Setting aside this difficulty for the time, Mr Bligh poked about diligently among the brown paper and string; and on the carpet beneath them he soon discovered a safety-razor blade. His lips pursed themselves in a silent whistle. Here, no doubt, was the instrument chosen hastily for the opening of the packets—a blade taken from the razor where it had been placed in readiness for use. Bending down, the inspector noted that this was a blade of the make that went with the unscrewed razor on the dressing-table; a duplicate of the two in unopened envelopes in the razor-case.
If, thought Mr Bligh, the man who cut strings with this blade has left no fingerprints, it can only have been because he was careful not to do so. The inspector used his own pocket-knife to raise the little slip of steel from the carpet, and place it beside the water-bottle and tumbler already destined for expert examination.
His eyes now began to search the wall at this part of the room, and he discovered at once the small keyhole of a built-in safe—a safe of a primitive type, as Mr Bligh’s experience suggested.
It was as he noted this that heavy and hasty footsteps were heard on the stairs, and the excited red face of a young constable appeared over the shoulder of the sergeant in the doorway. The formula which Mr Bligh had employed so many hundreds of times in the earliest phase of his career rose again to his lips. ‘Now then,’ he said gruffly, ‘what’s all this?’
‘This is the man posted at the street door,’ the sergeant explained in the tone of one inured to the follies of inexperience. ‘What is it, Clarkson?’
‘I’ve just found this, sir, in the corner of the passage, just inside the entrance,’ the young man said. ‘I thought it might be important.’ He held out a green tie-on luggage-label, the string of which had somehow been snapped. ‘It’s a dark spot just there, and this label is much the same shade as the carpet. The door opens into a narrow passage, as you know, sir, and it would be awkward going out in a hurry with a bag of any size. This label may have caught against something, and come off without it being noticed, if the man was a bit flurried—so I thought, sir.’
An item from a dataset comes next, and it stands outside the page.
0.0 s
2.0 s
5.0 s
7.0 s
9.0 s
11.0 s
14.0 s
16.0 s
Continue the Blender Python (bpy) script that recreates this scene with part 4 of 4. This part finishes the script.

The inspector, who had listened to this with wooden impassivity, now took the label in his hand. It was inscribed, in a shaky but sufficiently legible script, ‘Bryan Fairman, passenger to Dieppe.’
‘Dieppe, eh?’ Mr Bligh said thoughtfully. ‘I wonder.’ He spoke sharply to the attentive sergeant. ‘Get me the Yard on the phone at once.’ The apparatus stood on one of the two small tables flanking the bed; and the sergeant jumped to it.
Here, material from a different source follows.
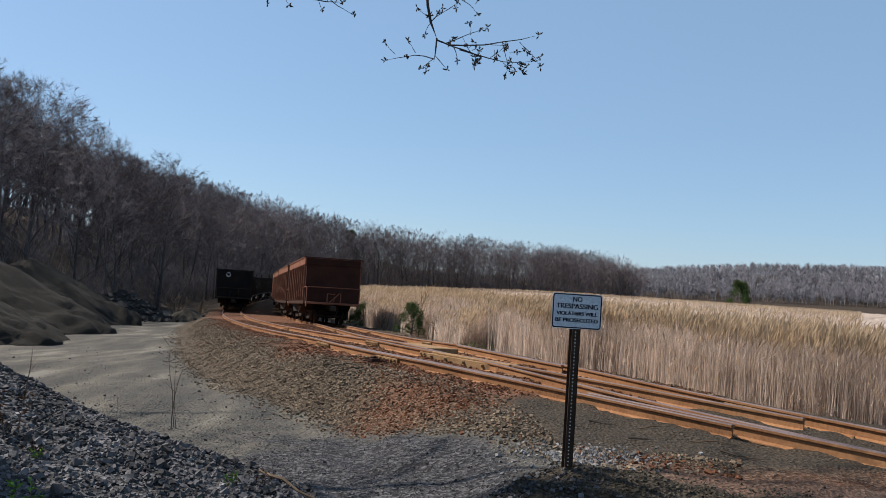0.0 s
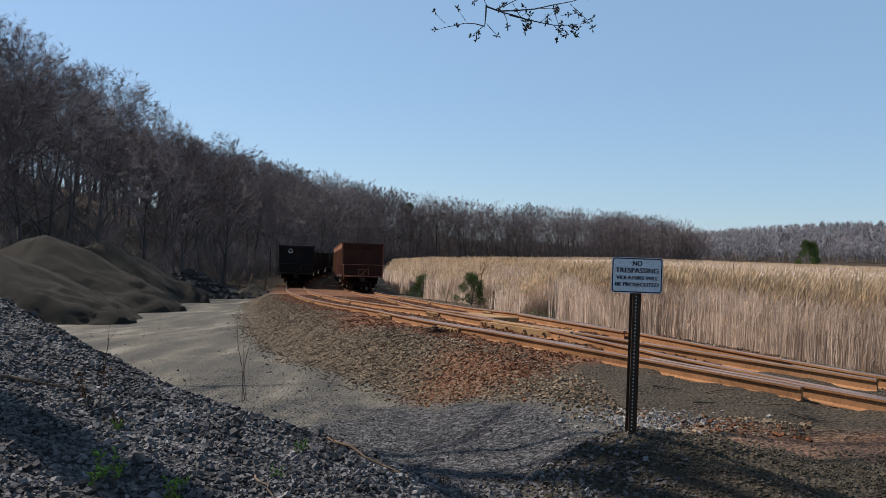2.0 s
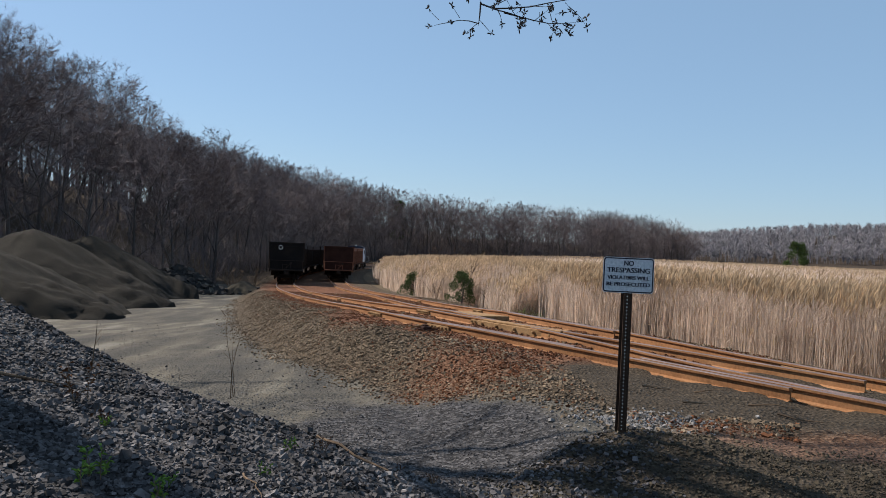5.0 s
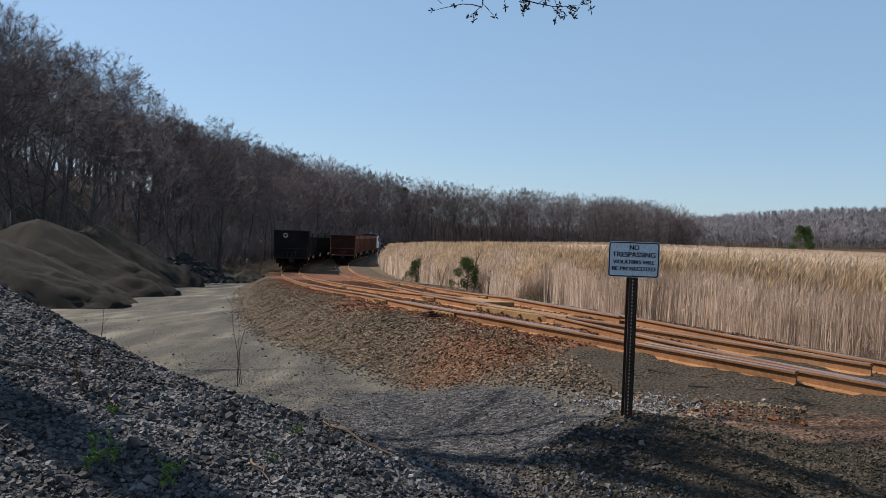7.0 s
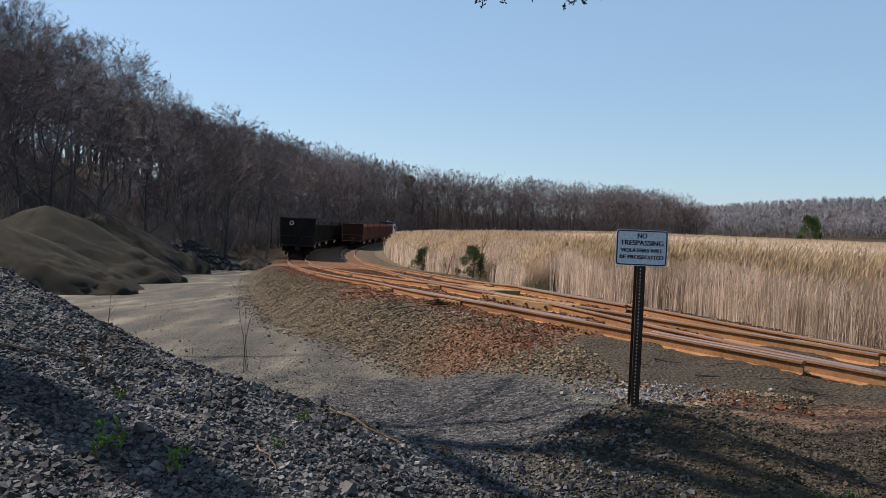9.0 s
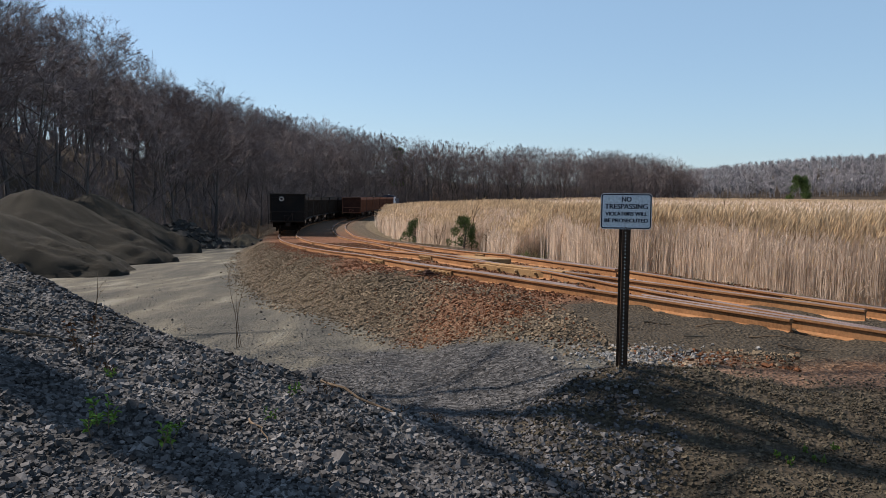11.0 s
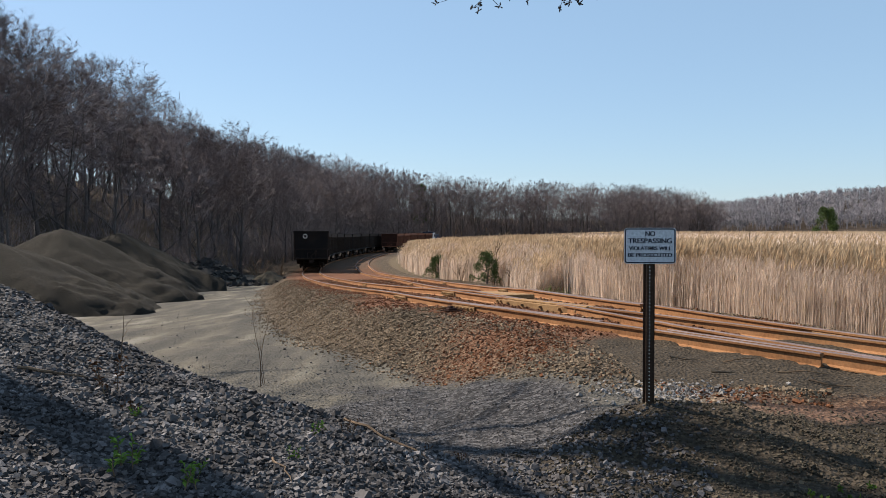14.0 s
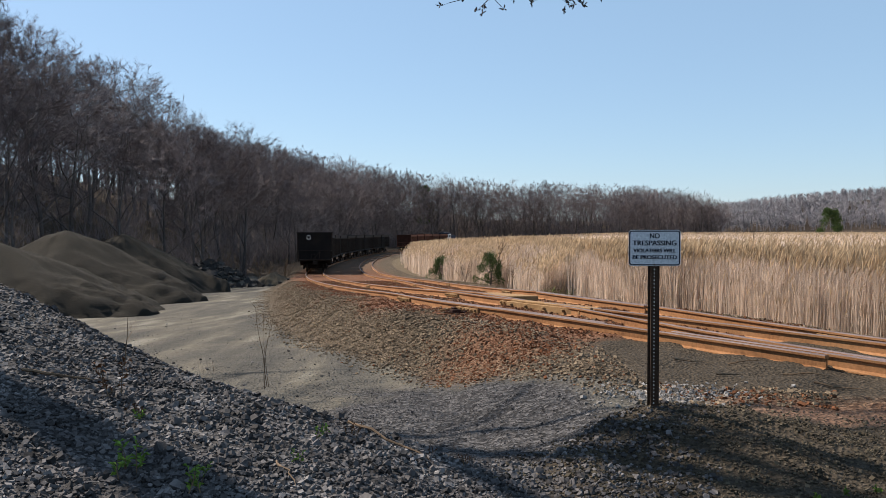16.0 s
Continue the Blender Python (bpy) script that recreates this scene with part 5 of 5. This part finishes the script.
# ---- loose stones ----
def stone_forms(count, seed):
    """Angular crushed stones."""
    rng = random.Random(seed)
    out = []
    tri = np.array([(0, 2, 1), (1, 2, 3), (4, 5, 6), (5, 7, 6), (0, 1, 4), (1, 5, 4), (2, 6, 3), (3, 6, 7), (0, 4, 2), (2, 4, 6), (1, 3, 5), (3, 7, 5)])
    for _ in range(count):
        sx, sy, sz = rng.uniform(0.8, 1.2), rng.uniform(0.65, 0.95), rng.uniform(0.5, 0.85)
        v = np.array([[x * sx * rng.uniform(0.5, 1.0), y * sy * rng.uniform(0.5, 1.0), z * sz * rng.uniform(0.5, 1.0)] for x in (-1, 1) for y in (-1, 1) for z in (-1, 1)])
        e = Euler((rng.uniform(-0.6, 0.6), rng.uniform(-0.6, 0.6), 0)).to_matrix()
        out.append((v @ np.array(e).T, tri))
    return out


FORMS = stone_forms(16, 3)


def scatter_stones(name, P, size, material, label, seed):
    rng = np.random.default_rng(seed)
    z = ground_z(P[:, 0], P[:, 1])
    Vs, Fs, base = [], [], 0
    order = rng.integers(0, len(FORMS), len(P))
    for k, (v, f) in enumerate(FORMS):
        sel = np.where(order == k)[0]
        if not len(sel):
            continue
        a = rng.uniform(0, 6.283, len(sel))
        s = size[sel]
        c, sn = np.cos(a)[:, None], np.sin(a)[:, None]
        x = (v[:, 0] * c - v[:, 1] * sn) * s[:, None] + P[sel, 0][:, None]
        y = (v[:, 0] * sn + v[:, 1] * c) * s[:, None] + P[sel, 1][:, None]
        zz = v[:, 2][None] * s[:, None] + (z[sel] + s * 0.22)[:, None]
        Vs.append(np.stack([x, y, zz], -1).reshape(-1, 3))
        Fs.append((f[None] + (np.arange(len(sel)) * len(v))[:, None, None] + base).reshape(-1, 3))
        base += len(sel) * len(v)
    ob = mesh_ob(name, np.concatenate(Vs).tolist(), np.concatenate(Fs).tolist(), material)
    return tagged(ob, label, "gravel", kind="stuff")


def build_stones():
    rng = np.random.default_rng(12)

    def polar(n, r0, r1, b0, b1, power=1.0):
        r = r0 + (r1 - r0) * rng.random(n) ** power
        b = rng.uniform(b0, b1, n)
        return np.stack([r * b, r], 1)

    # grey crushed stone on the near bank and heap
    P = polar(66000, 2.7, 10.5, -0.85, 0.35, 1.2)
    tan, grey, yardz, rust, marsh, soil = zones(P[:, 0], P[:, 1])
    P = P[rng.random(len(P)) < grey * 1.1]
    coarse = 1 - 0.5 * sstep(0.3, 0.9, P[:, 1] - bank_crest(P[:, 0]))
    scatter_stones("grey_gravel", P, (rng.gamma(4, 0.0022, len(P)) + 0.0032) * coarse, M["stone_grey"], "blue-grey crushed stone on the bank", 1)
    # tan ballast of the shoulder
    P = polar(230000, 6.5, 48, -0.36, 0.5, 1.5)
    tan, grey, yardz, rust, marsh, soil = zones(P[:, 0], P[:, 1])
    keep = (rng.random(len(P)) < tan) & (grey < 0.5) & (soil < 0.5) & (P[:, 1] > 6.5) & ((P[:, 0] < 1.7) | (P[:, 1] > 11.5) | (rng.random(len(P)) < 0.3))
    P2 = P[keep]
    rr = rust[keep] + rng.normal(0, 0.26, len(P2)) + 0.25 * lattice(P2[:, 0] / 1.3, P2[:, 1] / 1.3, 40)
    dr, sr = line_dist(P2[:, 0], P2[:, 1], R_LINE)
    A, B = P2[rr < 0.5], P2[rr >= 0.5]
    scatter_stones("tan_ballast", A, rng.gamma(5, 0.0021, len(A)) + 0.004 + 0.00018 * A[:, 1], M["stone_tan"], "tan ballast stones on the track shoulder", 2)
    B = B[:28000]
    scatter_stones("rusty_ballast", B, rng.gamma(5, 0.002, len(B)) + 0.0035 + 0.00018 * B[:, 1], M["stone_rust"], "rust-stained ballast stones along the rails", 3)
    # small dark grit of the mound round the sign
    P = polar(27000, 3.0, 6.6, 0.0, 0.75)
    tan, grey, yardz, rust, marsh, soil = zones(P[:, 0], P[:, 1])
    P = P[rng.random(len(P)) < soil]
    scatter_stones("mound_grit", P, rng.gamma(3, 0.0018, len(P)) + 0.0022, M["mound_stone"], "small brown grit on the mound", 4)
    # white patch of fresh stone behind the sign
    P = np.stack([rng.normal(2.1, 0.33, 900), rng.normal(7.2, 0.22, 900)], 1)
    scatter_stones("pale_gravel", P, rng.gamma(4, 0.0025, len(P)) + 0.003, M["stone_pale"], "patch of pale crushed stone behind the sign", 5)
    # pebbles of the yard
    P = polar(3000, 6.5, 26, -0.45, 0.06, 1.6)
    tan, grey, yardz, rust, marsh, soil = zones(P[:, 0], P[:, 1])
    P = P[(yardz > 0.5) & (tan < 0.3) & (grey < 0.3)]
    scatter_stones("yard_pebbles", P, rng.gamma(2, 0.0032, len(P)) + 0.0025, M["stone_grey"], "scattered grey pebbles on the pale yard", 6)
    # dark broken rock heap at the end of the yard
    P = np.concatenate([np.stack([rng.normal(px, s, 1100), rng.normal(py, s, 1100)], 1) for px, py, s in ((-17.6, 57.4, 1.7), (-20, 54.5, 1.9))])
    scatter_stones("rock_heap", P, rng.gamma(3, 0.035, len(P)) + 0.04, M["stone_dark"], "heap of dark broken rock by the woods", 7)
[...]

‘Very good, Clarkson,’ the inspector said. ‘This may very possibly have a bearing on the case. I am acting on it now. You can go back to your post.’ He took the telephone instrument in hand.
In a few moments he was in touch with a colleague at headquarters, and giving swift instructions that inquiry should be made whether a passenger giving the name of Bryan Fairman had travelled by the night-boat reaching Dieppe that morning. The French police, he said, should be asked to co-operate to the extent of keeping this man, if identified, under observation, supposing that he had remained in Dieppe. If not, it would be of great assistance if his movements could be traced, as a serious charge might be brought against him.
Mr Bligh rang off.
‘AND now,’ Inspector Bligh said to his subordinate, ‘for a look at the sitting-room, and that queer piece of evidence, as you call it.’